Problem to work on:
For this exercise, return only the lines from the line containing "q = m.to_quaternion()" through the line containing "scene.view_settings.keyframe_insert(path, frame=frame(t))", both ends included, exactly as they are.

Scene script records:
+===+

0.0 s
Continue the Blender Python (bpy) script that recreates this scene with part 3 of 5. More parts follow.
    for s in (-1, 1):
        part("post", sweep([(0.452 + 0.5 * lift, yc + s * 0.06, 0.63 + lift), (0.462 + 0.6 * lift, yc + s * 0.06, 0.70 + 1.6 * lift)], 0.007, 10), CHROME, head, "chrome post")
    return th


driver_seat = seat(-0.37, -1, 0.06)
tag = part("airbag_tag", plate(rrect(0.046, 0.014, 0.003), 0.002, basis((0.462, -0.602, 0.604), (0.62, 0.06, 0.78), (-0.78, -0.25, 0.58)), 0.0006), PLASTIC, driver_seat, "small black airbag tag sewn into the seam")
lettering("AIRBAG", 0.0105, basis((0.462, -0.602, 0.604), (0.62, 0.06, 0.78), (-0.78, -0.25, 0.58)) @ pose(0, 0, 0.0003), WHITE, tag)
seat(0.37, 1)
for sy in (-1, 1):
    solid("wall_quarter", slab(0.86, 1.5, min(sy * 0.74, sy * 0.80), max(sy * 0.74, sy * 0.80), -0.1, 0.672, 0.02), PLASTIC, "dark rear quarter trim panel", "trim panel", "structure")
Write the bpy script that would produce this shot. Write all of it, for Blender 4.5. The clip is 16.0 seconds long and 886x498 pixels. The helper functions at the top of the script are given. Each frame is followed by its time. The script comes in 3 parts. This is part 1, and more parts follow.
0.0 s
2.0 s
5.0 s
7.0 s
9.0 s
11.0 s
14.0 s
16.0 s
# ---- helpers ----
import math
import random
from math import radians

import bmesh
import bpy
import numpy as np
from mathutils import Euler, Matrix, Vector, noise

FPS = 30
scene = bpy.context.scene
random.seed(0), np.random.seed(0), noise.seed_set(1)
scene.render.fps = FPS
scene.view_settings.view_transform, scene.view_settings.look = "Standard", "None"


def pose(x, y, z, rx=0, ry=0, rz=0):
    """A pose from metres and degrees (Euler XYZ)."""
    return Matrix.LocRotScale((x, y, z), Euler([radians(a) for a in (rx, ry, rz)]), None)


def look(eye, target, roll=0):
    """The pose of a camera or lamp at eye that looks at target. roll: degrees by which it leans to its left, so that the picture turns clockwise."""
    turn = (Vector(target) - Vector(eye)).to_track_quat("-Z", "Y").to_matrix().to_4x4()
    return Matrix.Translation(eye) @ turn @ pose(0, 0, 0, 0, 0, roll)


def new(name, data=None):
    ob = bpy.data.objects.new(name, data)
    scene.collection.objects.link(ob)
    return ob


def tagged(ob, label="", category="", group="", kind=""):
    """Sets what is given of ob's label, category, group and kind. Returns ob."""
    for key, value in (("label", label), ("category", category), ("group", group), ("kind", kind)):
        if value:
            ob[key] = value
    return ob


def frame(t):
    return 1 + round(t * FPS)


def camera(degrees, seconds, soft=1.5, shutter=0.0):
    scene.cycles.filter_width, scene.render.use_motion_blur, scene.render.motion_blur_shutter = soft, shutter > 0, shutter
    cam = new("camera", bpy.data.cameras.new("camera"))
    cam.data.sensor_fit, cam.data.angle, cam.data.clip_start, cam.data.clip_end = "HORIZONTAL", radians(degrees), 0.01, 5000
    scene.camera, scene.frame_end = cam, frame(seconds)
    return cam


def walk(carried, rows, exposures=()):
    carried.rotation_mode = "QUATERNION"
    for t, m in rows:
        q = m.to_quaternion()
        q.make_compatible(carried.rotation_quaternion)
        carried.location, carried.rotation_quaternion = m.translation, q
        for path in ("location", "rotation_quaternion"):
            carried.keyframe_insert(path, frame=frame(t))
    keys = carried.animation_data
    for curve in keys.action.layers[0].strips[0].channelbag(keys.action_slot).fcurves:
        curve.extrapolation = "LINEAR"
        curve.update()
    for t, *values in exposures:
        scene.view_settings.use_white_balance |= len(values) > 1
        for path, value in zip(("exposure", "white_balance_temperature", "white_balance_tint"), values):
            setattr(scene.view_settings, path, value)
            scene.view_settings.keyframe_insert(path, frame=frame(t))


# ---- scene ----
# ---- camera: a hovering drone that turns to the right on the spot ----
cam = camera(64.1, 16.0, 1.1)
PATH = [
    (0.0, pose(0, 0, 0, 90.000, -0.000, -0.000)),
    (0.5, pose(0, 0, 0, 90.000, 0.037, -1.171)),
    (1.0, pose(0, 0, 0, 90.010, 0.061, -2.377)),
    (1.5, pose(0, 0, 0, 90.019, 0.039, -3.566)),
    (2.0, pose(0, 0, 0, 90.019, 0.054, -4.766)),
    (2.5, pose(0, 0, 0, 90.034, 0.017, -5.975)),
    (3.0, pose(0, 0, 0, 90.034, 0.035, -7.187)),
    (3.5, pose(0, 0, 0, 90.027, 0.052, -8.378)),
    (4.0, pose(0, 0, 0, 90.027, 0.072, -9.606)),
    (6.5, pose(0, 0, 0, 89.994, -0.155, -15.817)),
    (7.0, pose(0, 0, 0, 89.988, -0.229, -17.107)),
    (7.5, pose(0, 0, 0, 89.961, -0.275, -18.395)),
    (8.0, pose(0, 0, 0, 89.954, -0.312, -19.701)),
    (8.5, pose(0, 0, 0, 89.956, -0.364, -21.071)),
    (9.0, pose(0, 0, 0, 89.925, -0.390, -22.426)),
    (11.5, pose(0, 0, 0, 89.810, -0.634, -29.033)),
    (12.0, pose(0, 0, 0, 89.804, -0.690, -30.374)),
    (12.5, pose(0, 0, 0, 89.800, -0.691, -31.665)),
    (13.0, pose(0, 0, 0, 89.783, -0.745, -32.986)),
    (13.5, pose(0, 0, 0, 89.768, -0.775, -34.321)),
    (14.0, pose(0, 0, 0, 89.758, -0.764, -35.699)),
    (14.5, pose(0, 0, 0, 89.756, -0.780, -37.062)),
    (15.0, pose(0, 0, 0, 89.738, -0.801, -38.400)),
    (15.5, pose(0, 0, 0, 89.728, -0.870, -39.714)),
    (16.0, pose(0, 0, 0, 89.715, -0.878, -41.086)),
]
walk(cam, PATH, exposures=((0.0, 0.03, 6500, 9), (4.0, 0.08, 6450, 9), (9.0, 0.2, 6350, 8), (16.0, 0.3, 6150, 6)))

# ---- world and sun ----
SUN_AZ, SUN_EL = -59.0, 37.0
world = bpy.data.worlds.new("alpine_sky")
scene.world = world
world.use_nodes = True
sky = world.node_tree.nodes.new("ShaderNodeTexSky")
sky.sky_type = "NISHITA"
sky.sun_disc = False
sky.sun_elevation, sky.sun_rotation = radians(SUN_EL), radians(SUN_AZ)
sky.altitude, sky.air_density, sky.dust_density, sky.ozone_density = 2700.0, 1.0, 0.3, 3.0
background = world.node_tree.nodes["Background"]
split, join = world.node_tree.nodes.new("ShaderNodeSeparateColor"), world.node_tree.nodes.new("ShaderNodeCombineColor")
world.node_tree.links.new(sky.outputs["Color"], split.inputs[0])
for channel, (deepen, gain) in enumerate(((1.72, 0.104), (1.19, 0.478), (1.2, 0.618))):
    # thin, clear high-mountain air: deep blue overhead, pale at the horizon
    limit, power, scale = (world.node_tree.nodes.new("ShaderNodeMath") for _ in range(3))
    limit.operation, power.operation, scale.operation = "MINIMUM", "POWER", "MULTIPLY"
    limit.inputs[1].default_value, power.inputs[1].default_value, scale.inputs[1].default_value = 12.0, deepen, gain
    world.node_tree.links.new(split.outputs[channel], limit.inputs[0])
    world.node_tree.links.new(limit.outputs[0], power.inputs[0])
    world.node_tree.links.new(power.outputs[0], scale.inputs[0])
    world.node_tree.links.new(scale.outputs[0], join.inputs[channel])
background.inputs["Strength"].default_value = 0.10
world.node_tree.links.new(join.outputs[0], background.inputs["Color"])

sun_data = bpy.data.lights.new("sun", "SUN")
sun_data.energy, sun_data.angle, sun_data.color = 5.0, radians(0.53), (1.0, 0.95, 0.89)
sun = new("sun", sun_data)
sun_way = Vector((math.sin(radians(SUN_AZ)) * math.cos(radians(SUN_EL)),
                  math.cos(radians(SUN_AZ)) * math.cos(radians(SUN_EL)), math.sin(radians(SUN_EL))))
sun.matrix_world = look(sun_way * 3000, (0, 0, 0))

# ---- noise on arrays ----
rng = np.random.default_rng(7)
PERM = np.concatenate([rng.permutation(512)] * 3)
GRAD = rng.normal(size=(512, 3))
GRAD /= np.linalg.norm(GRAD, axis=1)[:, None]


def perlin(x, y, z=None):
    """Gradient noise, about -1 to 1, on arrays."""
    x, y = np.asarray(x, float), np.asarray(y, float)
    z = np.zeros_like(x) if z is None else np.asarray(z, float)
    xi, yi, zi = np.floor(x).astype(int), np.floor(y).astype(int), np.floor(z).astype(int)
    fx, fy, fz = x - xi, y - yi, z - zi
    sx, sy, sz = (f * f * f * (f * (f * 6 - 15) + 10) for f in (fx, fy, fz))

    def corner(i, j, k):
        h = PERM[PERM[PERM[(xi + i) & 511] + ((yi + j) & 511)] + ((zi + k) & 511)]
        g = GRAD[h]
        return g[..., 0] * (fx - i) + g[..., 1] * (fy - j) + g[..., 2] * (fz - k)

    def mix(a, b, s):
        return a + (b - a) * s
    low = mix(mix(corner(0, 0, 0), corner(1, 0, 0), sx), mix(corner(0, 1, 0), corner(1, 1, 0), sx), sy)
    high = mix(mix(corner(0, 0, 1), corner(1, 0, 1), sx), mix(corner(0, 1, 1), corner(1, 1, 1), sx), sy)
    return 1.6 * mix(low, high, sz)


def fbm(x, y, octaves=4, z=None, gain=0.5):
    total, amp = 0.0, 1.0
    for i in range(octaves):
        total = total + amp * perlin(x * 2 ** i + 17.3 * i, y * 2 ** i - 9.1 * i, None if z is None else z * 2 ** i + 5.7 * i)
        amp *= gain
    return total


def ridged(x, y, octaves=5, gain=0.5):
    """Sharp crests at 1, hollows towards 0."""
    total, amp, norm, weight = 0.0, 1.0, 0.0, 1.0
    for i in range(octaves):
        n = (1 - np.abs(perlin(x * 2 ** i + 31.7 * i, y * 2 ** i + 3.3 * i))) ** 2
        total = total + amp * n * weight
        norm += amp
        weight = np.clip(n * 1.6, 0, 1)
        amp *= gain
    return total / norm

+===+

Finished answer:
        q = m.to_quaternion()
        q.make_compatible(carried.rotation_quaternion)
        carried.location, carried.rotation_quaternion = m.translation, q
        for path in ("location", "rotation_quaternion"):
            carried.keyframe_insert(path, frame=frame(t))
    keys = carried.animation_data
    for curve in keys.action.layers[0].strips[0].channelbag(keys.action_slot).fcurves:
        curve.extrapolation = "LINEAR"
        curve.update()
    for t, *values in exposures:
        scene.view_settings.use_white_balance |= len(values) > 1
        for path, value in zip(("exposure", "white_balance_temperature", "white_balance_tint"), values):
            setattr(scene.view_settings, path, value)
            scene.view_settings.keyframe_insert(path, frame=frame(t))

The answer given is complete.